Does anybody know if such function exists? As I understand it, the function $$\frac{1}{x^2}$$ itself could be used as a delta function if it had no 1/0 infinity.
That is why I'm in a search of an "inverse square law" delta function that has maybe a shape like parabola in the range (-1; 1). Knowing its integral expression would be useful, too.

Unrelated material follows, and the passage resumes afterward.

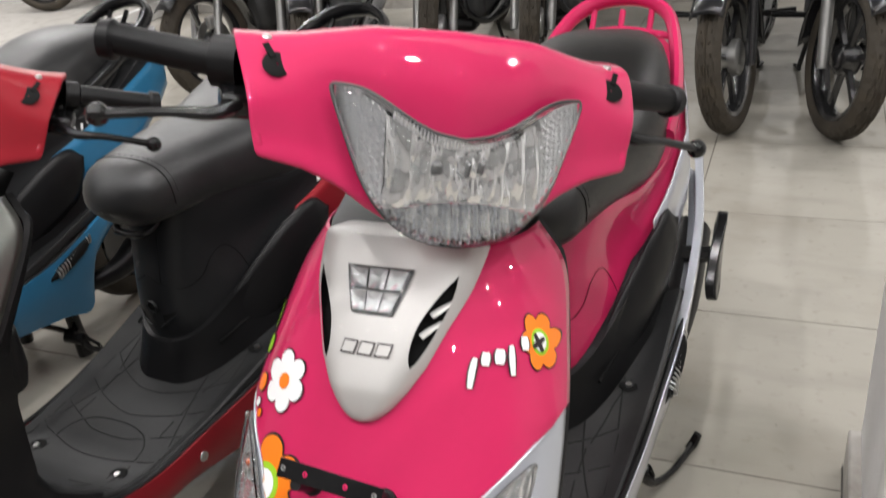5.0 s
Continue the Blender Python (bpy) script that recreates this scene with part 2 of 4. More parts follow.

Maybe the Cauchy distribution $p(x,\sigma)$ fits the bill: $$ p(x,\sigma) = \frac{\sigma/\pi}{\sigma^2+x^2} = \frac{1/(\pi\,\sigma)}{1+(x/\sigma)^2} \qquad \mbox{with} \quad \sigma > 0$$ Where: $$\lim_{\sigma\rightarrow 0}\, p(x,\sigma) = \delta(x)$$ Check that $\,p(x)\,$ is normed (: substitute $t=x/\sigma$): $$ \int_{-\infty}^{+\infty} \frac{1/(\pi\,\sigma)}{1+(x/\sigma)^2}\,dx = \frac{1}{\pi} \int_{-\infty}^{+\infty} \frac{dt}{1+t^2} = \frac{1}{\pi} \left[\, \arctan(t)\, \right]_{-\infty}^{+\infty} = \pi/\pi = 1 $$ And: $$ \lim_{x\rightarrow\pm\infty} \frac{\sigma/\pi}{\sigma^2+x^2} = 0 \qquad ; \qquad \lim_{\sigma\rightarrow 0} \, \frac{\sigma/\pi}{\sigma^2+x^2} = \left\{ \begin{array}{ll} \infty & \mbox{if} \quad x = 0 \\ 0 & \mbox{if} \quad x \ne 0 \end{array} \right.$$